= Santiago Creole =

Variant of Cape Verdean Creole

Santiago Creole is the name given to the Cape Verdean Creole spoken mainly on Santiago Island of Cape Verde. It belongs to the Sotavento Creoles branch of Creole.

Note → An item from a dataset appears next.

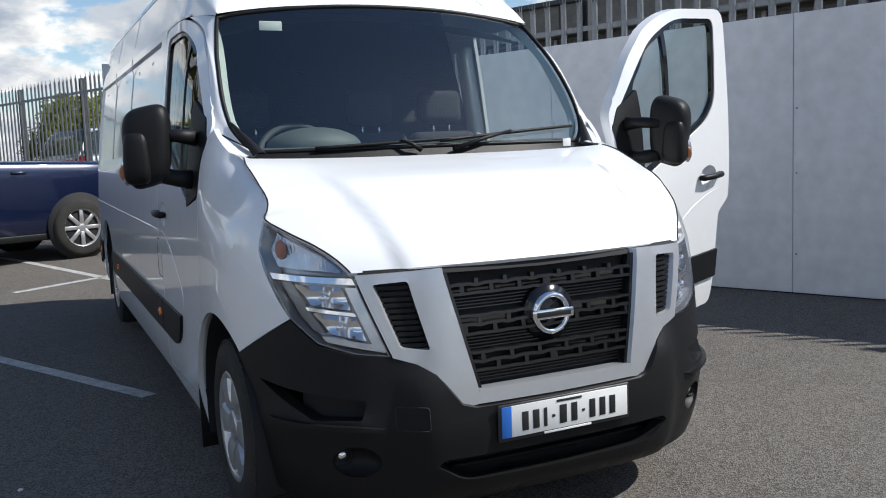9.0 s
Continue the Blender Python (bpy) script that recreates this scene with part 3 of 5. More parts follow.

Santiago Creole is the linguistic entity of the most important island of Cape Verde, and the linguistic entity of the capital of the country, Praia, situated in the same island.

==Characteristics==
Besides the main characteristics of Sotavento Creoles the Santiago Creole has also the following ones:
- The progressive aspect of the present is formed by putting sâ tâ before the verbs: sâ tâ + V.
- In the verbs, the stress goes back to the before the last syllable in the forms for the present. Ex.: cánta //ˈkãtɐ// instead of cantâ //kɐ̃ˈtɐ// “to sing”, mêxe //ˈmeʃe// or mêxi //ˈmeʃi// instead of mexê //meˈʃe// “to move”, pârti //ˈpɐɾti// instead of partí //pɐɾˈti// “to leave”, cômpo //ˈkõpo// or cômpu //ˈkõpu// instead of compô //kõˈpo// “to fix”, búmbu //ˈbũbu// instead of bumbú //bũˈbu// “to put on the back”.
- Some speakers pronounce the voiced sibilants as voiceless. Ex. cássa //ˈkasɐ// instead of cása //ˈkazɐ// “house”, ôxi //ˈoʃi// instead of ôji //ˈoʒi// “today”.
- Some speakers pronounce the sound //ʀ// as //ɾ//. Ex.: cáru //ˈkaɾu// instead of cárru //ˈkaʀu// “car”, féru //ˈfɛɾu// instead of férru //ˈfɛʀu// “iron”, curâl //kuˈɾɐl// instead of currál //kuˈʀal// “corral”.
- The sound //ɾ// is slightly aspirated /[ɾʰ]/.
- The sounds //n//, //t// and //d// are pronounced as alveolars /[n͇]/, /[t͇]/, /[d͇]/ and not as dentals /[n̪]/, /[t̪]/, /[d̪]/
- The nasal diphthongs are de-nasalized. Ex.: mâi //mɐj// instead of mãi //mɐ̃j// “mother”, nâu //nɐw// instead of nãu //nɐ̃w// “no”.
- The stressed sound //a// is pronounced //ɐ// when it is before the sound //l// at the end of words. Ex.: curâl //kuˈɾɐl// instead of currál //kuˈʀal// “corral”, mâl //mɐl// instead of mál //mal// “bad”, Tarrafâl //tɐɾɐˈfɐl// instead of Tarrafál //tɐʀɐˈfal// “Tarrafal” (place name).